The smell, If your nose has ever worked properly, it would short-circuit here. The effluent alone could qualify as a new variant of chemical warfare. And just when your lungs begin to adjust to that, another enemy approaches. It is the smoke. Fumes from pyres where cow bones and horns are incinerated in some sort of sacrificial bonfire to the gods of bad air.
There are residential estates next door and around. Real people live in them. Children play. They breathe. Which is a miracle, frankly. I have no idea how those estates are not yet crawling with mutants. These are real life survivors of what should be a bio-hazard exclusion zone. I keep waiting for someone to grow horns or start mooing in traffic. But no, Lagosians are built differently.

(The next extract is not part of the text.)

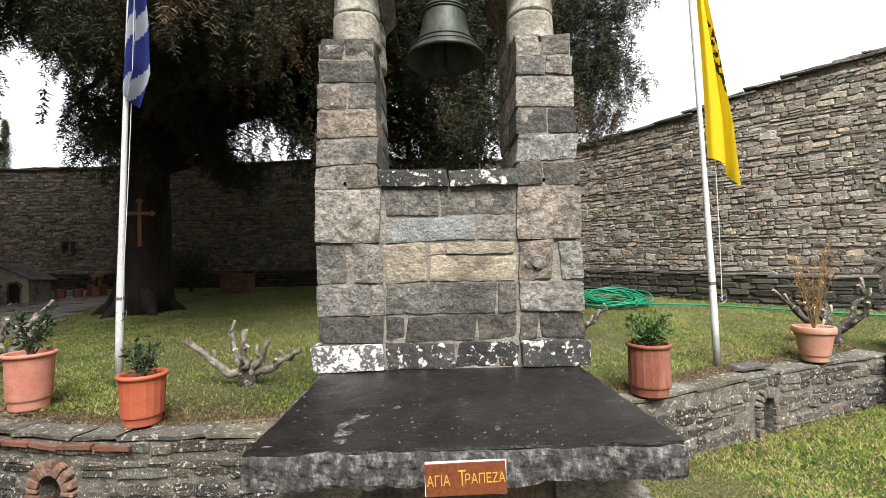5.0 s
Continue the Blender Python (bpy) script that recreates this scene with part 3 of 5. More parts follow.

The residents of those estate should sue because no human has suffered this much because of beef. Exposure to those fumes should qualify as trauma. Emotional, physical, nasal trauma. Let them demand compensation for exposure to cowactive substances. Not radioactive. Cowactive.
Of course, we’ve had this kind of shutdown announcements before. They make a show of locking the gate, snapping photos, making high-sounding statements. Then, next week, the slaughterers and butchers are slicing away like nothing happened, and the smoke from the pyres rising again like evil incense.
But I have a sliver of hope. Tokunbo Wahab doesn’t look like a man who makes threats for sport. He looks like the type who has watermelon-sized balls. If anyone can enforce standards where chaos has had a long, unchallenged reign, na him.
Let’s see if this time, the estates next door can finally take a deep breath without coughing up their ancestry.